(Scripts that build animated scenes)
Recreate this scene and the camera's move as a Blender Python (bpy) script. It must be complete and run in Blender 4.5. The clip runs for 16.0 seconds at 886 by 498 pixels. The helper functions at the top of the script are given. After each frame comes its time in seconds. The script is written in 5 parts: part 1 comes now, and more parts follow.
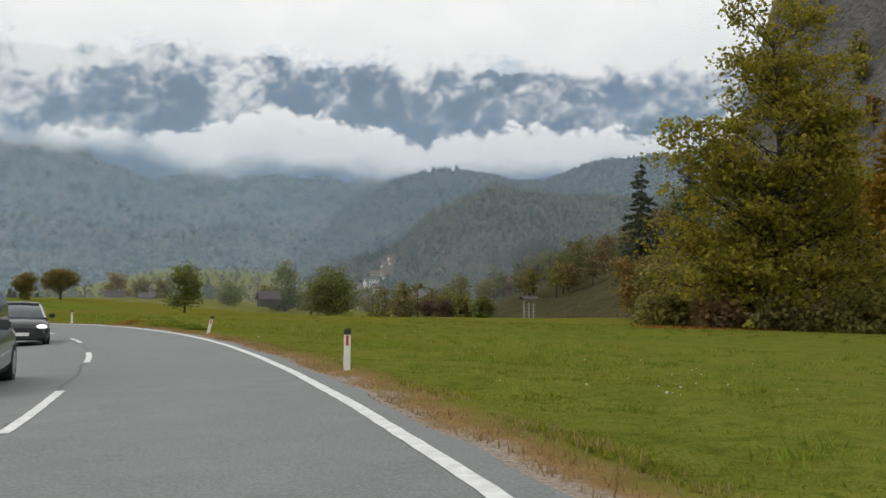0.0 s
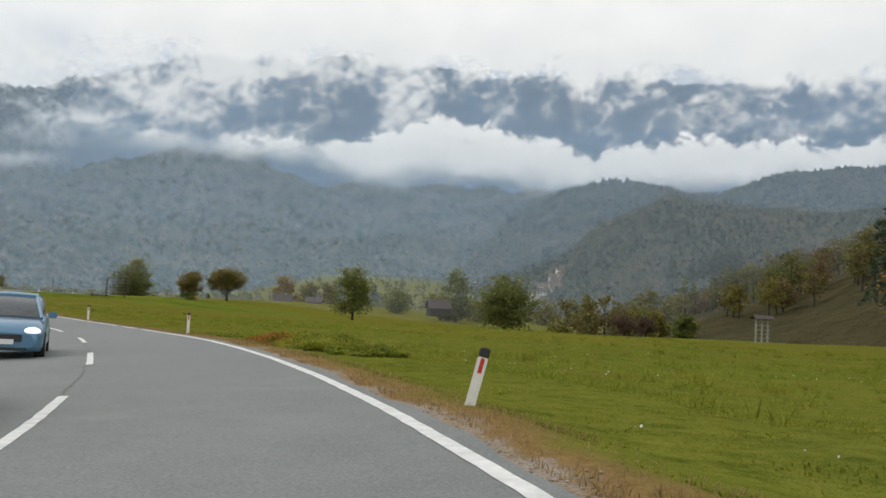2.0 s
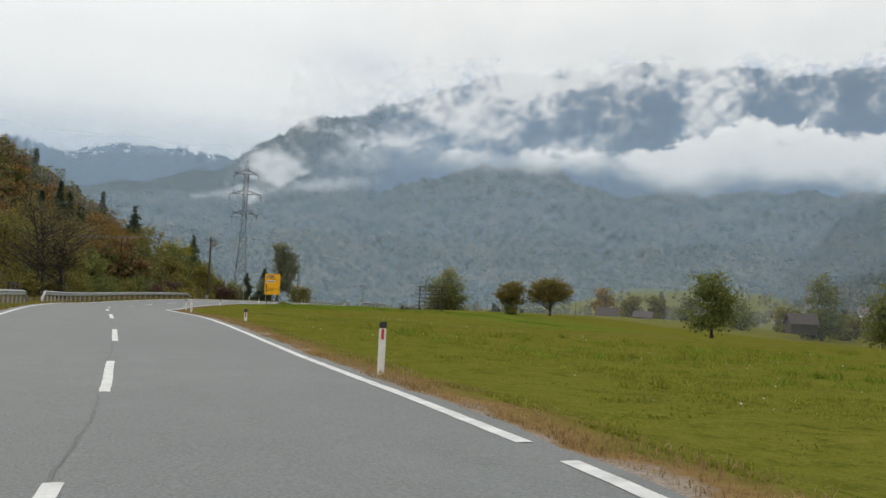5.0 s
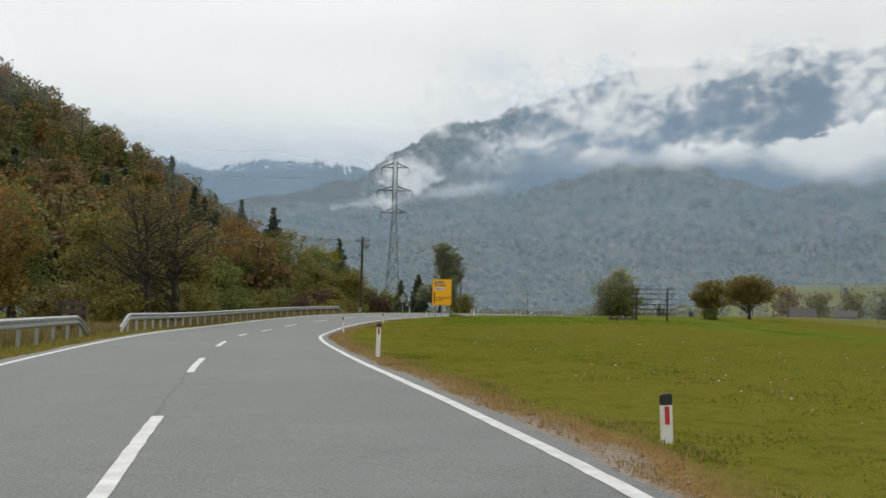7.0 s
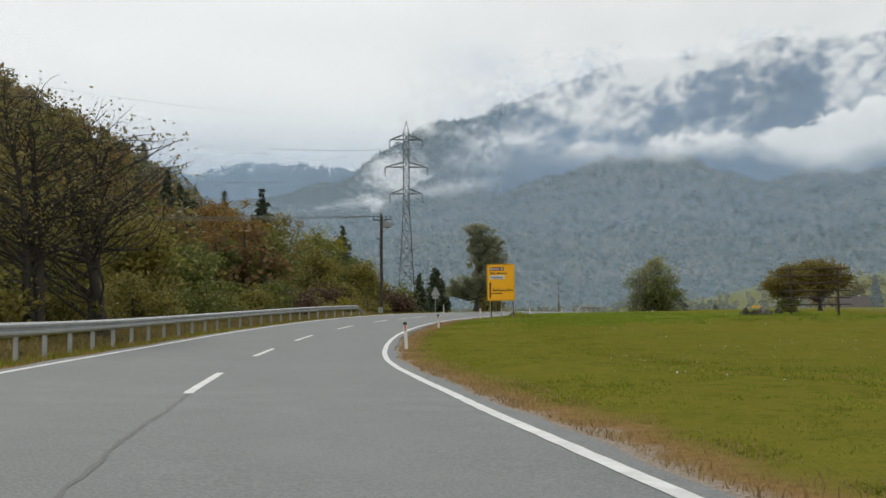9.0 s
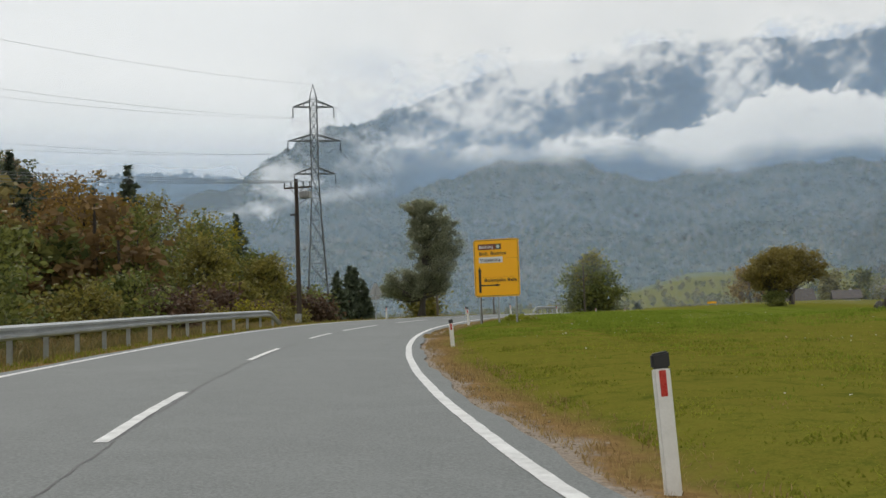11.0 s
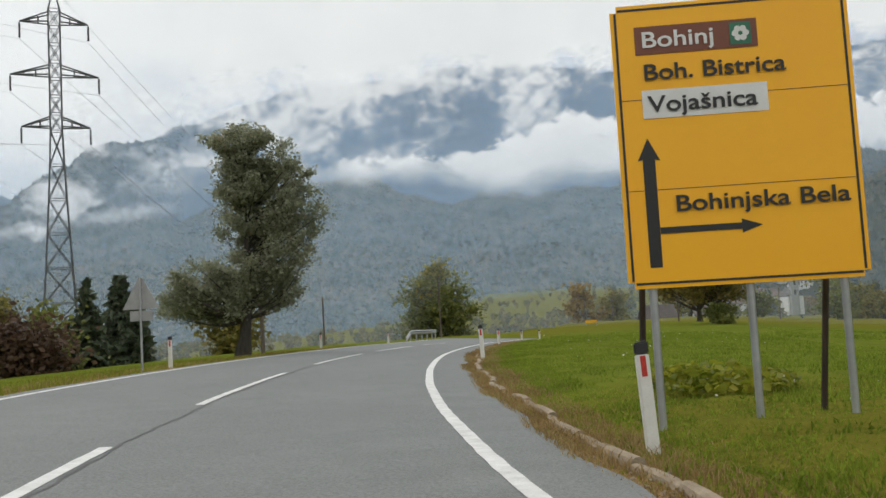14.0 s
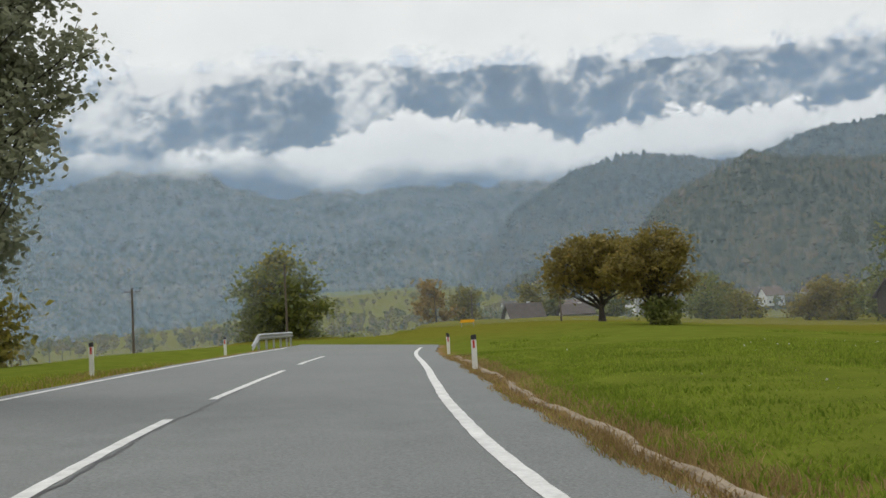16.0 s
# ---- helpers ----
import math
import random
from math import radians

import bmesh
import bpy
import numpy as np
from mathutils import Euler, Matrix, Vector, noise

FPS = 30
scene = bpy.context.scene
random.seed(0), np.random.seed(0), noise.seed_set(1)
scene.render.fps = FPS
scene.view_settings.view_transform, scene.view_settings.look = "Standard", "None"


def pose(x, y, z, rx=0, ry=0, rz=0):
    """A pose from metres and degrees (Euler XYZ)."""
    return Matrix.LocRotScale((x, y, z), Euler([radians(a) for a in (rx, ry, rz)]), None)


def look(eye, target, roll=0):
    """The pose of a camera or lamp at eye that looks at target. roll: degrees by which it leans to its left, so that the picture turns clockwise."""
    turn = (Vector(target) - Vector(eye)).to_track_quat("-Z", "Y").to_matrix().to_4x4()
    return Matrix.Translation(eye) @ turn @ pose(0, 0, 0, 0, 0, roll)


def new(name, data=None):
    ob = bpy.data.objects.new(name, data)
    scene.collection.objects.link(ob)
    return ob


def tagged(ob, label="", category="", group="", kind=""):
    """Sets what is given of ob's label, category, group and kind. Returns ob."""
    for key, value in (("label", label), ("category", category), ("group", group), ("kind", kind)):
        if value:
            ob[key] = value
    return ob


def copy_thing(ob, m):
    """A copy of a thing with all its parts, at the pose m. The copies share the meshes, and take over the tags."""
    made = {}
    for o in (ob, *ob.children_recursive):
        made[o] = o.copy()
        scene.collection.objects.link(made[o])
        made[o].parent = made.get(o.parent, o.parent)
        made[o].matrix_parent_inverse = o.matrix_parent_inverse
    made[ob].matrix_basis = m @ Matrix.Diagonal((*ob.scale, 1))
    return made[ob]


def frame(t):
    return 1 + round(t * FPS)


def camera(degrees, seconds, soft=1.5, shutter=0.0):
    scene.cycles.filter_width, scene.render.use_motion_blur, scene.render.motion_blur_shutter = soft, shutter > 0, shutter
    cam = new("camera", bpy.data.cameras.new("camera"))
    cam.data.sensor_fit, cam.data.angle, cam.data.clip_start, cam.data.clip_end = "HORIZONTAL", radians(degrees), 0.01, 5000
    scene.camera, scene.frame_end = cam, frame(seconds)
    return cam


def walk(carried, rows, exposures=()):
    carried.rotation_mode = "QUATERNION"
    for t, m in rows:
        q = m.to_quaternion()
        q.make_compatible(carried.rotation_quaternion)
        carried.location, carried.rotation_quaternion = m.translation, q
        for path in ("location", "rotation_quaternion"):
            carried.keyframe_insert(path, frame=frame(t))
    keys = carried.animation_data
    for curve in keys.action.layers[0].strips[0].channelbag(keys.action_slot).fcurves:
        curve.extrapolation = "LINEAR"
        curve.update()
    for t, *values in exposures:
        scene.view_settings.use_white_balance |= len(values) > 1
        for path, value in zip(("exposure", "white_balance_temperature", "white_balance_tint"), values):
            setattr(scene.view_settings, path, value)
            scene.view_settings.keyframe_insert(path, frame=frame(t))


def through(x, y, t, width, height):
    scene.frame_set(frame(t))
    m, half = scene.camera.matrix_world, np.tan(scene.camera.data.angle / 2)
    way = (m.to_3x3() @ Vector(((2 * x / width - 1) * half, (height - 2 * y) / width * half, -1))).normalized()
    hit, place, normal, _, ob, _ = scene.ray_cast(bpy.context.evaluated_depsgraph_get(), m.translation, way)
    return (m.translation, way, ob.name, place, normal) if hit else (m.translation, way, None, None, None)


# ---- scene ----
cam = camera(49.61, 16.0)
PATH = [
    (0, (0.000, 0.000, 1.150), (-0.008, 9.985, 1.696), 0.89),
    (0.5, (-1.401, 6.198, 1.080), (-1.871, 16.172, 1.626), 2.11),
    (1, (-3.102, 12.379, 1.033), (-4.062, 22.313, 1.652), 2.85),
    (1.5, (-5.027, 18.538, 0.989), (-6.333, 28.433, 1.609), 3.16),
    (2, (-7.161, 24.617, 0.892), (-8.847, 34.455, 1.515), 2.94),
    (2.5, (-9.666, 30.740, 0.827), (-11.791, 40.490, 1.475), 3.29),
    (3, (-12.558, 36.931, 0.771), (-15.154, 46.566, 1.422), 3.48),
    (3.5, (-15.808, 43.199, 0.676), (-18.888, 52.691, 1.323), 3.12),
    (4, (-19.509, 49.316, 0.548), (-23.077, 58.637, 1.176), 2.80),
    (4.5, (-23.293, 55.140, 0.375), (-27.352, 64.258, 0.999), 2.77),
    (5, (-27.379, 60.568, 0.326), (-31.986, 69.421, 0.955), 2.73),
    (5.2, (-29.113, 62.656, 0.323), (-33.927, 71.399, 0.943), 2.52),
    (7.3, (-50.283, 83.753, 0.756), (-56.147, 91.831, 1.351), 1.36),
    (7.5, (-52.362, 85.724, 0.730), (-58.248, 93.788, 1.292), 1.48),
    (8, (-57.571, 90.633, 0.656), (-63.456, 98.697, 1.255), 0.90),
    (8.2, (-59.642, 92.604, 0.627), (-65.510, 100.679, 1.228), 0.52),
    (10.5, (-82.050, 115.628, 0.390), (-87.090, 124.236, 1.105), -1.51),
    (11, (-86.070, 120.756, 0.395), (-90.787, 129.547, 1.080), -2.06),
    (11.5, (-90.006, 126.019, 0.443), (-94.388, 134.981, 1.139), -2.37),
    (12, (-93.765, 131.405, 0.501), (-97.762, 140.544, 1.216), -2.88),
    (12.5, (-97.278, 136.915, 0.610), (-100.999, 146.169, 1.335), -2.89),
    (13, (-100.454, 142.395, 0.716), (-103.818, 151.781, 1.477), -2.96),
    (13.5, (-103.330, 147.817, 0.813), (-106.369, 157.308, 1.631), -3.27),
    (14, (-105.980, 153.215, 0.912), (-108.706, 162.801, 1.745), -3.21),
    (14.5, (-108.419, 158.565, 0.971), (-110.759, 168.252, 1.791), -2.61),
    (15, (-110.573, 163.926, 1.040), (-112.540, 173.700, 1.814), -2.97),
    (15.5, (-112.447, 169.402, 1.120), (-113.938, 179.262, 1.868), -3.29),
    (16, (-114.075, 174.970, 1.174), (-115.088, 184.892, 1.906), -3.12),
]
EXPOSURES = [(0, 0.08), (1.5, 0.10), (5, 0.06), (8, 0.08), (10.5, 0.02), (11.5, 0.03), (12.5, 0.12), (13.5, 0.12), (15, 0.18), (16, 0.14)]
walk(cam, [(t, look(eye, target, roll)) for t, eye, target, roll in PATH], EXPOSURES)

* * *

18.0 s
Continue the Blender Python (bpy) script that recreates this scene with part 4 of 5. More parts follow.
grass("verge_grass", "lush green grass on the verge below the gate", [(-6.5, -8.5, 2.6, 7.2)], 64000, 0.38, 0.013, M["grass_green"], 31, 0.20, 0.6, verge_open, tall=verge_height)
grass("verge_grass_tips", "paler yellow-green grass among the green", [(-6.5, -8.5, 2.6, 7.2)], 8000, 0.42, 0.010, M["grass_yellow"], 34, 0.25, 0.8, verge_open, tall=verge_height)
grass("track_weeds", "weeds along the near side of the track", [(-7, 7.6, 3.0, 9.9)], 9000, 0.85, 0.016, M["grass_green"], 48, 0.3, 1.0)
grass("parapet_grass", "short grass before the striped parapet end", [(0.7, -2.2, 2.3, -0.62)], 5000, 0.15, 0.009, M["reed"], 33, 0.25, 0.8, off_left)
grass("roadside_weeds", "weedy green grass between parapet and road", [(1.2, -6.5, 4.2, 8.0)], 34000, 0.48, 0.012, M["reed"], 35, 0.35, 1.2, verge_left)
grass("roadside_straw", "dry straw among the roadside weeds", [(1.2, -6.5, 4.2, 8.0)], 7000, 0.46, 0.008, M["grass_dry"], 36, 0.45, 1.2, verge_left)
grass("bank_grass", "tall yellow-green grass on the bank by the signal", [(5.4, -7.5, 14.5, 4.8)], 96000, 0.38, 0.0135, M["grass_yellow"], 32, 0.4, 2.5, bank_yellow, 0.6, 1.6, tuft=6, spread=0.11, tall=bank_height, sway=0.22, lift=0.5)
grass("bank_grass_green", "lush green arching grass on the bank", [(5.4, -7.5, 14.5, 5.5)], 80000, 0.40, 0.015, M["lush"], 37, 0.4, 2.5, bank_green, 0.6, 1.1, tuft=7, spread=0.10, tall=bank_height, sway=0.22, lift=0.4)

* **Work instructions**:
Go through the data and gather every line that holds "name".

* **Finished task**:
def new(name, data=None):
    ob = bpy.data.objects.new(name, data)
    return (m.translation, way, ob.name, place, normal) if hit else (m.translation, way, None, None, None)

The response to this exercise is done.